The Company's Board of Directors have identified the following risks in relation to the holding of Bitcoin, which are not exhaustive:
The value of Bitcoin can be highly volatile, with its value falling as quickly as it rises. Investors in Bitcoin must be prepared to lose all money invested.
The Bitcoin market is largely unregulated. There is a risk of losing money due to factors such as cyber-attacks, financial crime, and counterparty failure.
The Company may not be able to sell its Bitcoin at will. The ability to sell Bitcoin depends on various factors, including the supply and demand in the market at the relevant time. Operational failings such as technology outages, cyber-attacks, and comingling of funds could cause unwanted delays.

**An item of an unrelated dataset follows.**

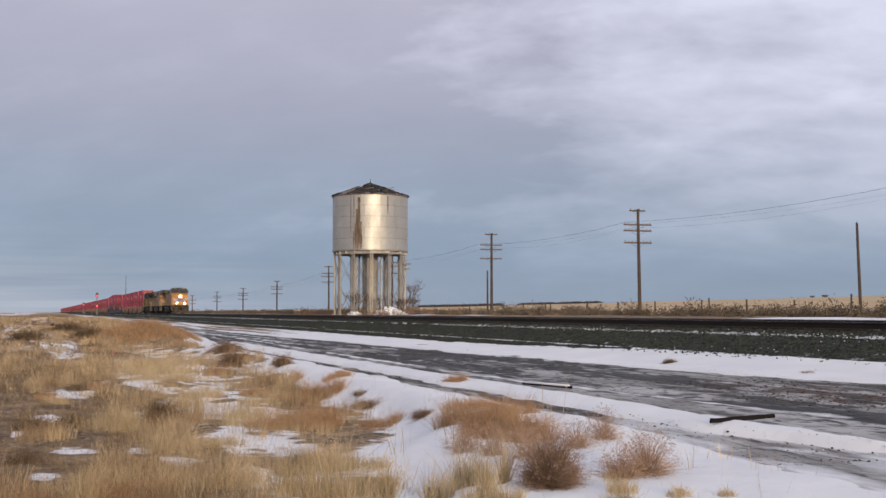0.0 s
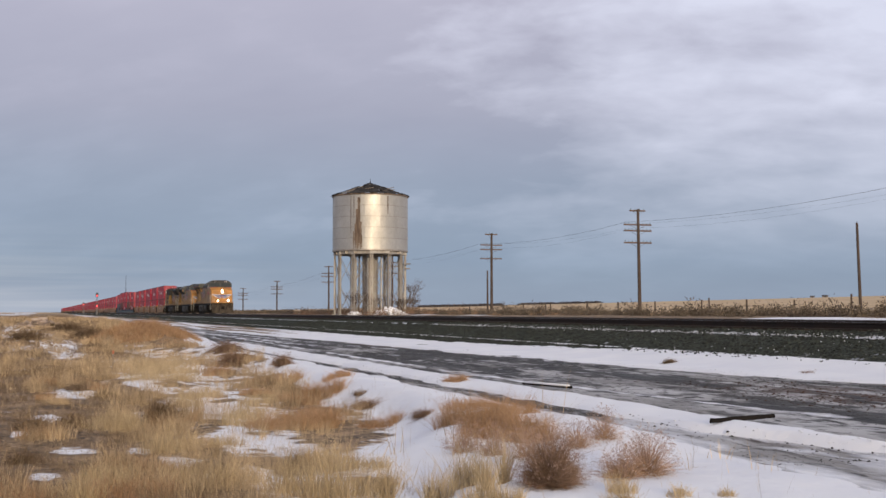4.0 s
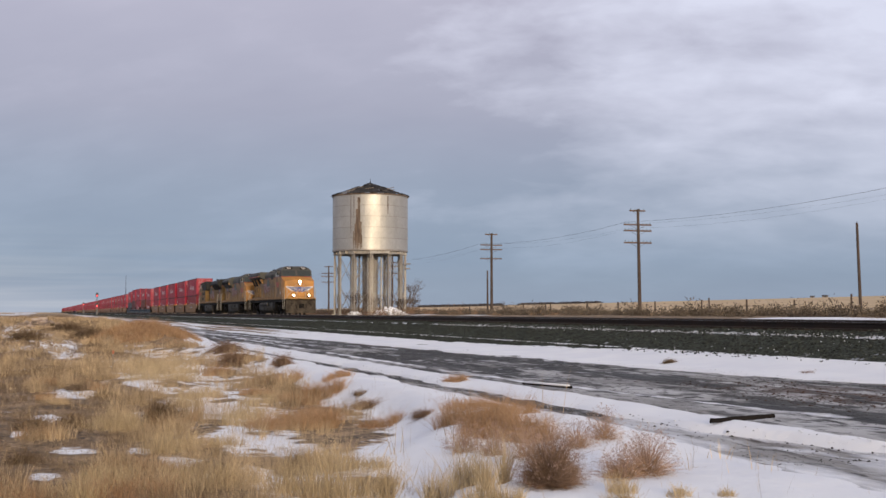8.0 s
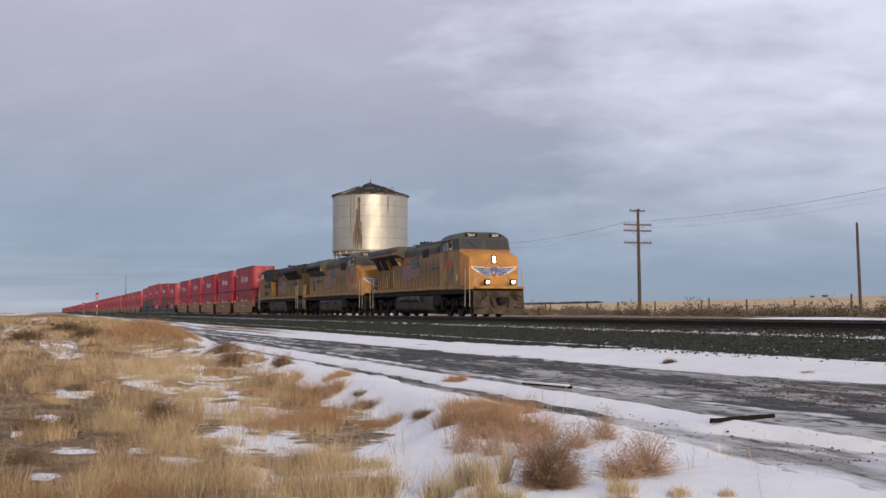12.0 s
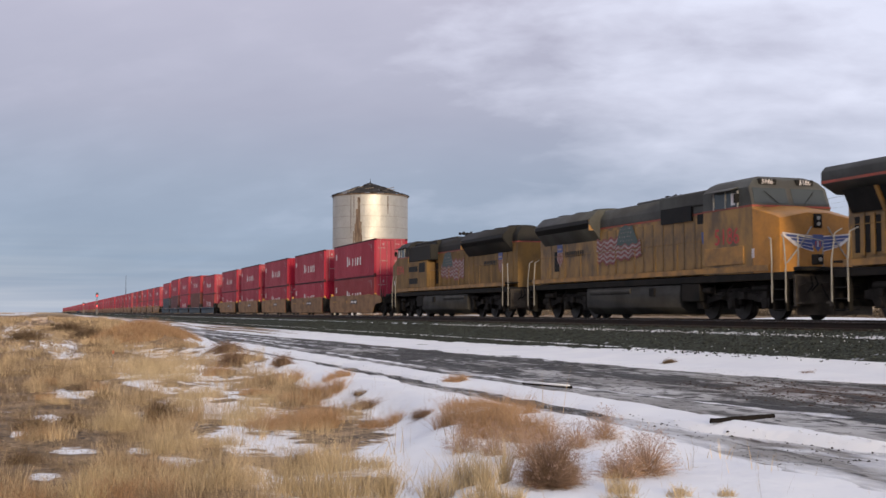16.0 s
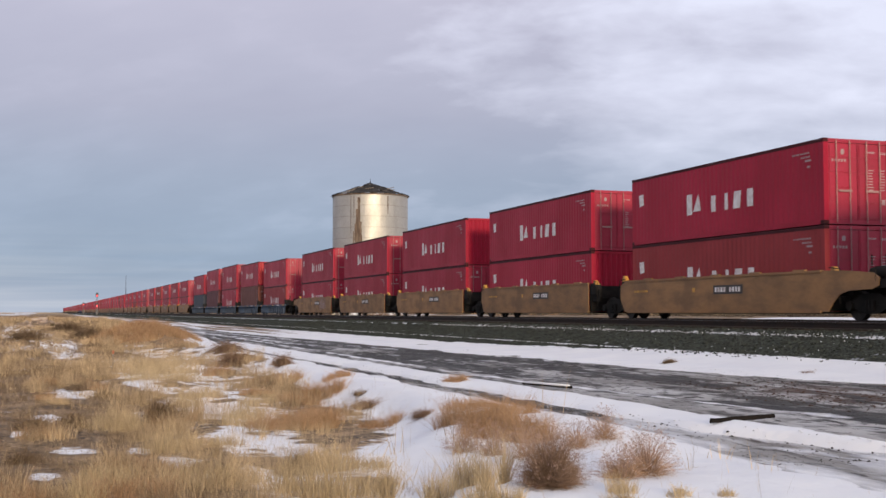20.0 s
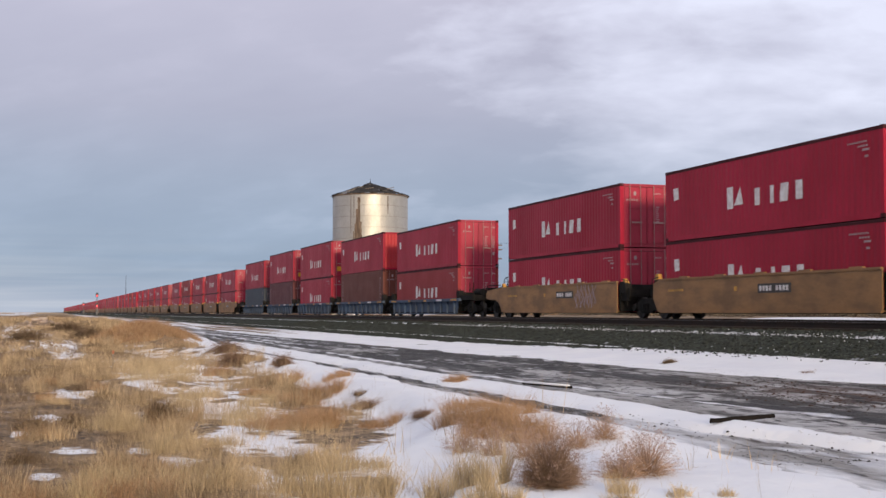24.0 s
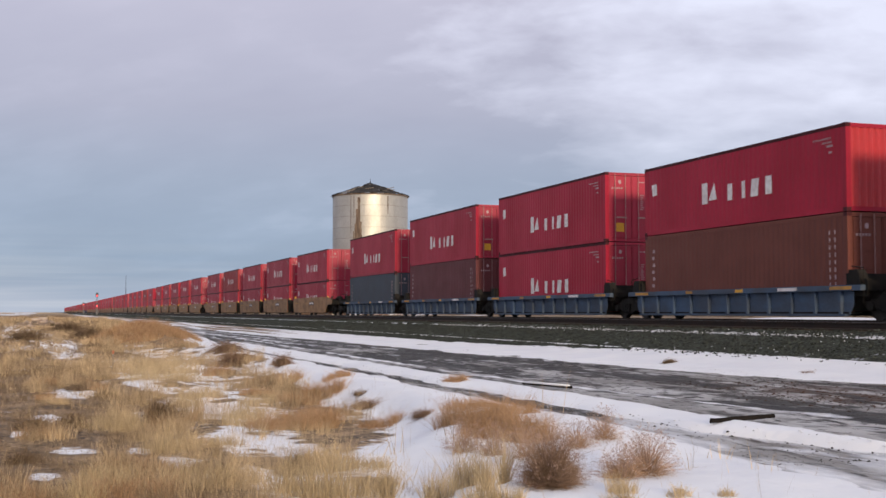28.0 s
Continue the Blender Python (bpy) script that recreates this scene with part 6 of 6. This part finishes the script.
def build_well(kind, front_end, rear_end, near, turning, label, first):
    """One unit of an articulated car; front_end and rear_end say where it carries an outer end."""
    t = thing("well_car", label, "well car", "articulated well cars")
    paint = kind
    pitch = 15.92 if kind == "tan" else 15.63
    for s in (-1, 1):
        if kind == "tan":
            w = part("side_wall", tinted(("tside", s, front_end, rear_end), lambda: tan_side(s, front_end, rear_end), "tan"), "tan", t)
            if near:
                part("number_panel", tinted(("tplate", s), lambda: box(B(), 0.2, 2.0, min(s * 1.431, s * 1.437), max(s * 1.431, s * 1.437), 0.86, 1.16), "plate"), "plate", w, "dark panel with pale bars")
                part("panel_bars", tinted(("tbars", s), lambda: bars_panel(s), "markwhite"), "markwhite", w)
                part("stencil", tinted(("tsten", s), lambda: box(box(B(), -5.6, -4.5, min(s * 1.431, s * 1.436), max(s * 1.431, s * 1.436), 1.0, 1.08), -1.2, -1.02, min(s * 1.431, s * 1.436), max(s * 1.431, s * 1.436), 0.95, 1.1), "cone"), "cone", w)
                if rear_end and turning:
                    part("graffiti", tinted(("scrawl", s), lambda: scrawl(s), "farwhite"), "farwhite", w, "pale sprayed graffiti strokes")
                for k in range(5):
                    part("hook", tinted(("thook", s, k), lambda: box(B(), -4.8 + 2.4 * k, -4.2 + 2.4 * k, min(s * 1.36, s * 1.45), max(s * 1.36, s * 1.45), 1.49, 1.535), "tan"), "tan", w)
        else:
            w = part("side_wall", tinted(("bside", s), lambda: blue_side(s), "blue"), "blue", t)
            part("top_flange", tinted(("bflange", s), lambda: blue_flange(s), "blue"), "blue", w)
            for k in range(11 if near else 0):
                part("rib", tinted(("rib", s, k), lambda: box(B(), -6.0 + 1.2 * k - 0.05, -6.0 + 1.2 * k + 0.05, min(s * 1.36, s * 1.46), max(s * 1.36, s * 1.46), 0.20, 0.86), "blue"), "blue", w)
            if near:
                for k, mm in ((-6.4, "cone"), (-2.6, "cone"), (0.6, "sticker"), (3.0, "markwhite"), (5.6, "cone")):
                    part("stencil", tinted(("bsten", s, k), lambda: box(B(), k, k + (1.0 if abs(k) > 5 or mm == "markwhite" else 0.45), min(s * 1.501, s * 1.506), max(s * 1.501, s * 1.506), 0.89, 0.99), mm), mm, w)
        for e in (-1, 1):
            if kind == "tan":
                part("guide_casting", tinted(("cone", s, e), lambda: loft(B(), [[(e * 6.62 + a * 0.13, s * 1.25 + b * 0.11, 1.40) for a, b in ((-1, -1), (1, -1), (1, 1), (-1, 1))], [(e * 6.60 + a * (0.09 if e < 0 else 0.05), s * 1.28 + b * 0.06, 1.68 if e < 0 else 1.58) for a, b in ((-1, -1), (1, -1), (1, 1), (-1, 1))]]), "cone"), "cone", t, "yellow corner guide")
    for a in (0, 180):
        part("end_frame", tinted("endblock", end_block, "under"), "under", t, at=pose(0, 0, 0, rz=a))
    part("floor", tinted("wfloor", lambda: box(box(box(B(), -6.3, 6.3, -1.38, -0.9, 0.20, 0.255), -6.3, 6.3, 0.9, 1.38, 0.20, 0.255), -0.5, 0.5, -1.38, 1.38, 0.20, 0.255), "under"), "under", t)
    gap = pitch / 2
    for e, has in ((1, front_end), (-1, rear_end)):
        if has:
            end = part("outer_platform", tinted("outerend", outer_end, "under"), "under", t, at=pose(0, 0, 0, rz=0 if e > 0 else 180))
            part("coupler", tinted("carcoupler", lambda: box(box(B(), 9.2, 9.75, -0.11, 0.11, 0.74, 1.0), 9.6, 9.95, -0.2, 0.16, 0.70, 1.04), "under"), "under", end)
            for s in (-1, 1):
                part("grab_rail", tinted(("cgrab", s), lambda: pipe(pipe(B(), [(9.05, s * 1.42, 0.4), (9.05, s * 1.42, 1.5), (8.6, s * 1.42, 1.5), (8.6, s * 1.42, 1.1)], 0.018, 5), [(9.05, s * 1.42, 0.45), (8.6, s * 1.42, 0.45)], 0.014, 5), "under"), "under", end)
            part("end_rail", tinted("endrails", end_rails, "under"), "under", end)
            if kind == "tan" and e < 0:
                part("brake_wheel", tinted("brakewheel", brake_wheel, "under"), "under", end, "black spoked hand brake wheel")
            car_truck(t, e * 7.95, turning)
    if not rear_end:
        car_truck(t, -gap, turning)
    return t


def bars_panel(s):
    bm = B()
    for k in range(9):
        if k != 4:
            box(bm, 0.30 + 0.18 * k, 0.42 + 0.18 * k, min(s * 1.437, s * 1.441), max(s * 1.437, s * 1.441), 0.93, 1.09)
    return bm


# ------------------------------------------------------------------ the train put together
STD, HIGH = 2.591, 2.896
# each unit: lower box and upper box as (paint, height, emblem, end paint, doors to the front, sticker)
R = ("red", STD, True, "redend", True, False)
RB = ("red", STD, True, "red", False, False)
RF = ("redfaded", STD, True, "redend", True, False)
RH = ("red", HIGH, True, "redend", True, False)
RHS = ("red", HIGH, True, "redend", True, True)
FIRST = [("tan", RF, R), ("tan", RB, R), ("tan", R, RB), ("tan", R, R), ("tan", R, R)]
SECOND = [("blue", RF, R), ("blue", ("brown", HIGH, False, "brown", True, False), ("red", STD, True, "orange", False, False)), ("blue", RH, RHS),
          ("blue", ("maroon", HIGH, False, "maroon", True, False), RHS), ("blue", ("slate", STD, False, "slate", True, False), RH)]
NAMES = {"red": "deep red corrugated steel container with white shapes", "redfaded": "faded red corrugated steel container with white shapes",
         "brown": "plain brown corrugated steel container", "maroon": "plain dark maroon corrugated steel container", "slate": "plain slate-blue corrugated steel container"}
MADE = {}


def put_box(spec, s, z, near, where):
    color, h, logo, endc, fore, stick = spec
    key = (color, h, logo, endc, stick, near)
    if key in MADE:
        ob = copy_thing(MADE[key], pose(0, 0, 0))
    else:
        ob = MADE[key] = build_container(color, h, logo, near, endc, NAMES[color], stick)
    tagged(ob, NAMES[color] + where)
    MOVERS.append((ob, s - CL / 2, z, 0 if fore else 180))


def put_group(front, units, pitch, near, turning, rg):
    for k, (kind, low, up) in enumerate(units):
        s = front - pitch * k
        key = (kind, k == 0, k == len(units) - 1, near)
        label = "tan steel well car carrying two stacked containers" if kind == "tan" else "faded blue steel well car carrying two stacked containers"
        if key in MADE and not turning:
            car = copy_thing(MADE[key], pose(0, 0, 0))
        else:
            car = build_well(kind, k == 0, k == len(units) - 1, near, turning, label, k == 0)
            MADE[key] = car
        MOVERS.append((car, s - CL / 2, 0.0, 0))
        put_box(low, s, 0.262, near, ", lower of stack")
        put_box(up, s, 0.262 + low[1] + 0.02, near, ", upper of stack")


put_group(-29.80, FIRST, 15.92, True, True, None)
put_group(-113.37, SECOND, 15.63, True, True, None)
mixer_rg = random.Random(12)
for g in range(17):
    units = []
    for k in range(5):
        low = R if mixer_rg.random() < 0.75 else (RF if mixer_rg.random() < 0.7 else ("brown", STD, False, "brown", True, False))
        up = R if mixer_rg.random() < 0.7 else (RB if mixer_rg.random() < 0.6 else RF)
        units.append(("tan" if g != 7 else "blue", low, up))
    put_group(-195.95 - 83.6 * g, units, 15.92 if g != 7 else 15.63, g < 2, False, mixer_rg)


def motions():
    """The train rolls by, and its nearer wheels turn."""
    for ob, s, z, turn in MOVERS:
        walk(ob, [(t, pose(train_x(s, t), TRACK_Y, z, rz=turn)) for t in TIMES])
    for w, x, r, way in TURNERS:
        rows = []
        for k in range(0, 841):
            t = k / 30
            a = train_x(0, t) / r
            rows.append((t, pose(x, 0, r, 0, way * math.degrees(a) % 360, 0)))
        walk(w, rows)


motions()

Cryptoassets carry a perception of fraud, money laundering, and financial crime.
An investment in the Company is not an investment in Bitcoin itself, but prospective investors in the Company are encouraged to conduct their own research before investing and should be aware that they will have indirect exposure to the high-risk nature of cryptoassets, including their volatility, and could therefore sustain large or total losses of their investment.